I think it's worth noting that memberchk/2 + lists equals basically sets as used in Dijkstra's algorithm. This is like in in Python; it would be kind of insane to try and do anything real in Prolog without at least member/2.

These changes make path/4 avoid cycles, so you can now find all the solutions without any spurious ones. Note: I have not made your graph acyclic. I have simply made path/4 aware of cycles.

Note we get multiple solutions:

?- path(a, d, X, Y).
X = 5,
Y = [a, b] ;
X = 4,
Y = [a, b, c] ;
X = 10,
Y = [a, b, c, e] ;
false.

There is a nice library, aggregate which is helpful for situations like this.

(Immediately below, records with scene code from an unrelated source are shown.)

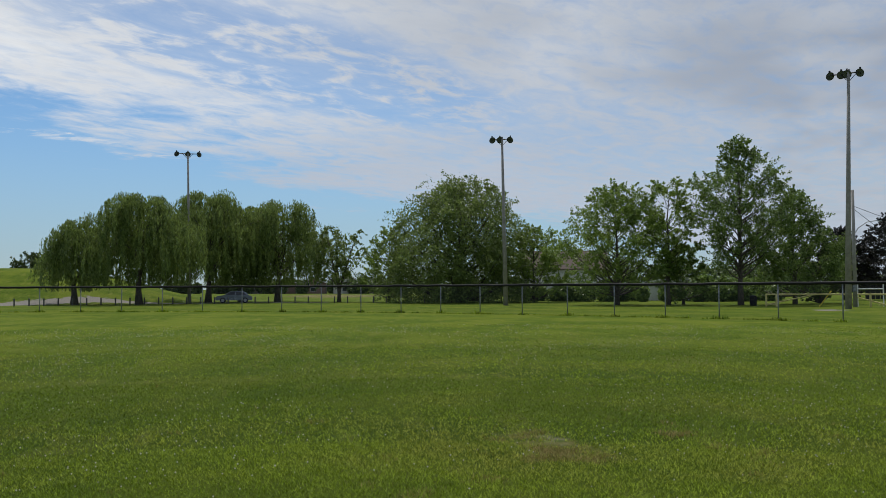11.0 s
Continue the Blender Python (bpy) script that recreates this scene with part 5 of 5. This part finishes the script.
# ---- grass, flowers and weeds ----
def blades(name, r0, r1, density, h, w, label, seed, dry, a0=-30.0, a1=174.0):
    """Grass blades on the near lawn, each a bent sliver."""
    rng = np.random.default_rng(seed)
    area = radians(a1 - a0) / 2 * (r1 * r1 - r0 * r0)
    n = int(area * density)
    r = np.sqrt(rng.uniform(r0 * r0, r1 * r1, n))
    a = np.radians(rng.uniform(a0, a1, n))
    x, y = r * np.sin(a), r * np.cos(a)
    wob = np.array([noise.noise((px * 0.9, py * 0.9, 3.0)) for px, py in zip(x, y)])
    keep = infield_inside(x, y) + 1.6 * wob < -0.05
    bare = np.maximum(blob(x, y, -6.9, 11.8, 2.2, 2.2), 0.6 * blob(x, y, -2.9, 7.7, 0.9, 0.6)) + 0.5 * wob
    keep &= bare < 0.55
    fleck = np.array([noise.noise((px * 2.6, py * 2.6, 5.0)) for px, py in zip(x, y)])
    dr = dryness(x, y) + 0.5 * wob + 0.65 * fleck + rng.uniform(-0.2, 0.2, n)
    keep &= (dryness(x, y) < 0.5) | (fleck + rng.uniform(-0.3, 0.3, n) > -0.15)
    keep &= (dr > 0.55) if dry else (dr < 0.72)
    x, y, wob = x[keep], y[keep], wob[keep]
    n = len(x)
    turn = rng.uniform(0, 2 * math.pi, n)
    hh = h * rng.uniform(0.5, 1.25, n) * (1 + 0.3 * wob)
    ww = w * rng.uniform(0.7, 1.3, n)
    lean = rng.uniform(0.4, 1.9, n) * hh
    dx, dy = np.cos(turn), np.sin(turn)
    base = np.stack([x, y, np.full(n, -0.005)], 1)
    sd = np.stack([dx, dy, 0 * dx], 1) * ww[:, None] / 2
    tip = base + np.stack([-dy * lean, dx * lean, hh], 1)
    ob = new(name, many_quads(name, np.stack([base - sd, base + sd, tip], 1), BLADE_DRY if dry else BLADE))
    return tagged(ob, label, "grass", "", "stuff")


blades("grass_blades", 5.6, 9.5, 4200, 0.030, 0.0075, "short mown green grass", 101, False)
blades("grass_blades", 9.5, 16, 1250, 0.031, 0.0115, "short mown green grass", 102, False)
blades("grass_blades", 16, 25, 260, 0.032, 0.020, "short mown green grass", 103, False)
blades("grass_blades", 25, 40, 50, 0.032, 0.034, "short mown green grass", 106, False)
blades("grass_blades", 0.05, 5.6, 700, 0.036, 0.010, "short mown green grass", 107, False, -180.0, 180.0)
blades("dry_grass", 5.6, 12, 3000, 0.042, 0.0065, "dry yellow grass at the infield edge", 104, True)
blades("dry_grass", 12, 36, 80, 0.05, 0.018, "dry yellow grass at the infield edge", 105, True)


def clover():
    rng = np.random.default_rng(9)
    n = 30000
    r = np.sqrt(rng.uniform(36, 38.0 ** 2, n))
    a = np.radians(rng.uniform(-14, 184, n))
    x, y = r * np.sin(a), r * np.cos(a)
    patch = np.array([noise.noise((px * 0.28, py * 0.28, 8.0)) for px, py in zip(x, y)])
    keep = (patch + rng.uniform(-0.35, 0.35, n) > 0.06) & (infield_inside(x, y) < -0.7)
    x, y = x[keep], y[keep]
    n = len(x)
    c = np.stack([x, y, rng.uniform(0.05, 0.085, n)], 1)
    s = (rng.uniform(0.0045, 0.0085, n) * (1 + 0.022 * np.hypot(x, y)))[:, None]
    e = np.eye(3)
    tri = []
    for sx in (1, -1):
        for sy in (1, -1):
            for sz in (1, -1):
                tri.append(np.stack([c + e[0] * s * sx, c + e[1] * s * sy, c + e[2] * s * sz], 1))
    ob = new("clover_flowers", many_quads("clover_flowers", np.concatenate(tri), CREAM))
    tagged(ob, "small white clover flowers in the lawn", "flowers", "", "stuff")


clover()


def weeds():
    """Dark tufts along the ragged edge of the infield."""
    rng = np.random.default_rng(12)
    out = []
    for i in range(165):
        a = rng.uniform(-3.4, 0.35) if i % 3 == 0 else rng.normal(-2.05, 0.17)
        off = abs(rng.normal()) * 0.9 - 0.75
        rr = infield_radius(np.array(a)) - off
        cx, cy = IC[0] + rr * math.cos(a), IC[1] + rr * math.sin(a)
        flat = off > 0.1
        k = int(rng.integers(30, 90)) if not flat else 16
        spread = rng.uniform(0.05, 0.26)
        p = np.stack([cx + rng.normal(size=k) * spread, cy + rng.normal(size=k) * spread, np.zeros(k)], 1)
        h = rng.uniform(0.015, 0.055, k) * (0.4 if flat else 1.0)
        t = rng.uniform(0, 6.28, k)
        sd = np.stack([np.cos(t), np.sin(t), 0 * t], 1) * 0.012
        tip = p + np.stack([-np.sin(t) * h * 1.3, np.cos(t) * h * 1.3, h], 1)
        out.append(np.stack([p - sd, p + sd, tip], 1))
    ob = new("edge_weeds", many_quads("edge_weeds", np.concatenate(out), WEED))
    tagged(ob, "dark green weed tufts along the infield edge", "weeds", "", "stuff")
    out = []
    for i in range(540):
        d = abs(rng.normal()) * 1.7 + 0.05
        a = rng.uniform(-3.2, 0.2)
        rr = infield_radius(np.array(a)) - d
        c = np.array([IC[0] + rr * math.cos(a), IC[1] + rr * math.sin(a), 0.012])
        w, l, t = rng.uniform(0.012, 0.04), rng.uniform(0.03, 0.11), rng.uniform(0, 6.28)
        u, v = np.array([math.cos(t), math.sin(t), 0.1]) * l, np.array([-math.sin(t), math.cos(t), 0.25]) * w
        out.append(np.stack([c - u, c - v, c + u, c + v]))
    ob = new("turf_scraps", many_quads("turf_scraps", np.array(out), SCRAP))
    tagged(ob, "dark scraps of turf scattered on the stone dust", "scraps", "", "stuff")


WEED = leaf_material("weeds", (0.055, 0.092, 0.012), (0.165, 0.215, 0.036), through_light=0.2, gloss=0.05)
SCRAP = plain("dead_turf", (0.030, 0.028, 0.016), (0.070, 0.066, 0.034), 5, 0.95)
weeds()


def fence_tufts():
    """Longer grass that the mower leaves along the fences."""
    rng = np.random.default_rng(31)
    out = []

    def tuft(cx, cy, k, spread, hmax):
        p = np.stack([cx + rng.normal(size=k) * spread, cy + rng.normal(size=k) * spread, np.zeros(k)], 1)
        h = rng.uniform(0.3, 1.0, k) * hmax
        t = rng.uniform(0, 6.28, k)
        sd = np.stack([np.cos(t), np.sin(t), 0 * t], 1) * (0.006 + 0.0006 * math.hypot(cx, cy))
        tip = p + np.stack([-np.sin(t) * h * 0.6, np.cos(t) * h * 0.6, h], 1)
        out.append(np.stack([p - sd, p + sd, tip], 1))

    for p in OUT[12:]:
        for _ in range(2):
            tuft(p.x + rng.normal() * 0.1, p.y + rng.normal() * 0.1, 26, 0.14, rng.uniform(0.12, 0.34))
    for a, b in zip(OUT[20:], OUT[21:]):
        for _ in range(7):
            q = a.lerp(b, rng.uniform(0, 1))
            tuft(q.x, q.y, 16, 0.16, rng.uniform(0.06, 0.16))
    for a, b in zip(FOUL, FOUL[1:]):
        for _ in range(15):
            q = a.lerp(b, rng.uniform(0, 1))
            tuft(q.x + abs(rng.normal()) * 0.10, q.y + rng.normal() * 0.05, 30, 0.07, rng.uniform(0.04, 0.15))
    ob = new("fence_tufts", many_quads("fence_tufts", np.concatenate(out), BLADE))
    tagged(ob, "long unmown grass tufts along the fences", "grass", "", "stuff")


fence_tufts()
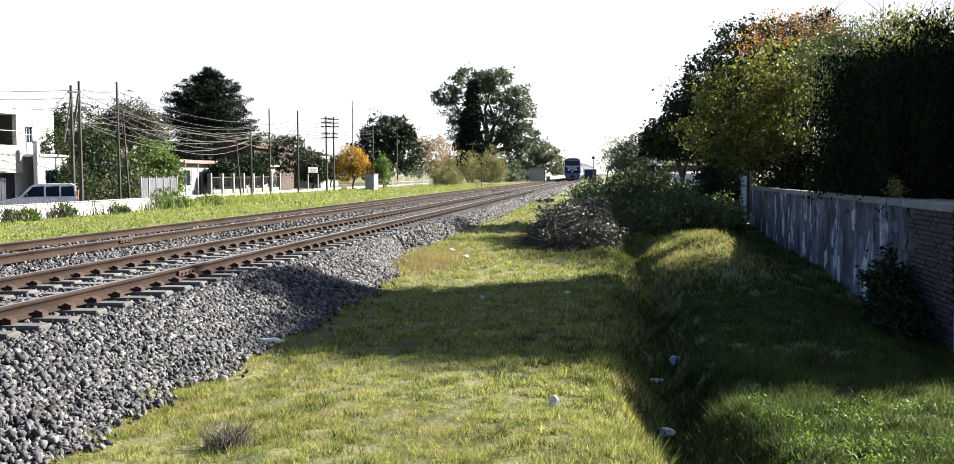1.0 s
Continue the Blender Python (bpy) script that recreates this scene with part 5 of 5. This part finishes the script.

But, you asked for no spurious libraries. :)

Let's just get the shortest path:

uniq_shortest_path(X, Y, MinCost, Path) :-
    path(X, Y, MinCost, Path), 
    \+ (path(X, Y, LowerCost, OtherPath), 
        OtherPath \= Path, 
        LowerCost =< MinCost).

What this literally says is that Path is the unique shortest path between X and Y (happening to have cost MinCost) if and only if there is no other path with a cost less than or equal to our cost. Trying it out:

?- uniq_shortest_path(a, d, MinCost, Path).
MinCost = 4,
Path = [a, b, c] ;

This trick isn't cheap; it's likely that it works by comparing all the solutions to each other. But it does work, without any additional shenanigans.

A significant improvement would probably come by just getting all the solutions, sorting on cost and then ensuring that the first two do not have the same cost before reporting the cost and path of the first one.

A greater improvement could probably be found by implementing Dijkstra's algorithm directly, or possibly by trying to make a breadth-first metainterpreter. Doing an iterative-deepening approach would probably work, but I doubt it would perform better, since it would often have to do and re-do all the work leading up to a result that gets pruned for being too expensive.

Anyway, I hope this helps! Stay excited about Prolog!